- Born: June 10, 1965 (age 61) Belleville, New Jersey, U.S.
- Education: University of Pennsylvania (B.A.)

= Scott Graham =

American sportscaster

Scott Graham (born June 10, 1965) is an American sportscaster, who was previously the play-by play television announcer for the Philadelphia Phillies. He also has worked with NFL Films and has hosted The NFL on Westwood One.

==Early life and education==
Graham was born in Belleville, New Jersey, on June 10, 1965. attended Pingry School in Bernards Township, New Jersey in 1983 and then the University of Pennsylvania, where he graduated with a BA in political science.

==Career==
===Collegiate sports broadcasting===
Graham's first play-by-play experience came as a student announcer for football and basketball on WXPN as University of Pennsylvania student. After graduating from Penn, Graham was hired as sports director at WAMS in Wilmington, Delaware, where he worked from 1987 to 1989. From 1990 to 1992, he called college football games for Delaware State University in Dover, Delaware, and then for the University of Pennsylvania for three years.

From 1992 to 1998, he called Philadelphia's Big Five basketball games on WPHT-AM.

In 1994, he hosted a nationally syndicated baseball call-in show and called major college football games for the American Sports Radio Network. In 1996, Graham was hired by Comcast Network as an announcer for all sporting events on the station.

Graham provided the narration for the Puppy Bowl from 2012 until 2020 on Animal Planet. His late Phillies partner Harry Kalas had narrated the program from 2005 to 2009. Graham also does voiceover work for the WWE Network program Rivalries.

Graham called play-by-play of the 2016 NCAA Final Four and National Championship Game on TruTV as part of the Villanova University's "Team Stream" broadcast with former Villanova and NFL wide receiver Brian Finneran. He reprised the role when Villanova returned to the Final Four two years later, paired this time with Wildcat and NBA player Randy Foye.

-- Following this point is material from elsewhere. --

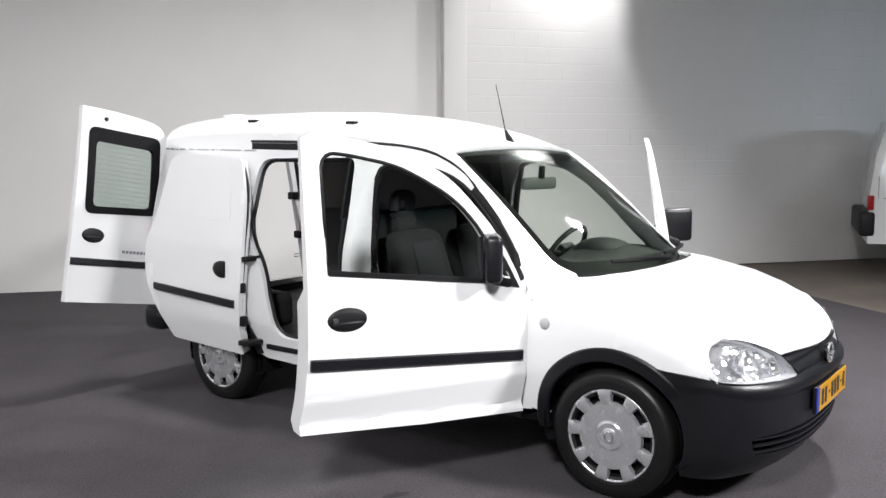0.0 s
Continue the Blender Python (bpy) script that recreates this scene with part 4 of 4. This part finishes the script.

===Philadelphia Phillies===
Graham was first hired by the Philadelphia Phillies in 1991, and hosted the pre-and post-game shows through the 2000 season. In 1999, he also became a play-by-play announcer for the team.
He called the first, second, and third innings of games on the radio, the fourth, fifth, and sixth innings on the local telecast, and then returned to the radio broadcast to call the seventh, eighth, and ninth innings. After every Phillies victory, his signature call would be "Put this one in the win column for the Fightin' Phils!"
Another signature call was his home run call: "That ball is gone-a!"

In November 2006, The Philadelphia Inquirer reported that Graham's contract would not be renewed, which was confirmed on December 4, 2006.
Graham was a finalist for a position with the San Diego Padres for the 2007 season but the job went to Andy Masur.

In late November 2007, he was a possible candidate for the New York Mets radio broadcast vacancy left by Tom McCarthy. The Mets hired Wayne Hagin for the position.

===NFL and NFL Europe broadcasting===
From 1999 to 2003, he called NFL and NFL Europe games on Fox.
In 2006, Graham began working as a pregame host for Sunday Night Football coverage on Westwood One. In 2009, he became Westwood One's studio host for all NFL games except Monday night, replacing Tommy Tighe.

In 2009, he began co-hosting Baseball This Morning on SiriusXM satellite radio channel 175 with Buck Martinez from 7:00–10:00 a.m. ET. In February 2010, he left the morning show along with Martinez.

Also in 2009, Graham was named as the voice of Showtime's Inside the NFL program, taking over the duties of his late former Philadelphia Phillies' broadcast partner and fellow NFL Films narrator Harry Kalas.

Graham made his Inside the NFL debut on the September 9, 2009, episode. He also does pre- and post-game NFL coverage for Westwood One radio. He was the public address system announcer at MetLife Stadium for Super Bowl XLVIII, at University of Phoenix Stadium for Super Bowl XLIX, and Levi's Stadium for Super Bowl 50.

===KYW news radio===
In 2023, Graham joined KYW, Philadelphia's primary news radio station as a radio news anchor.

==Personal life==
Graham resides in Voorhees Township, New Jersey, in suburban Philadelphia.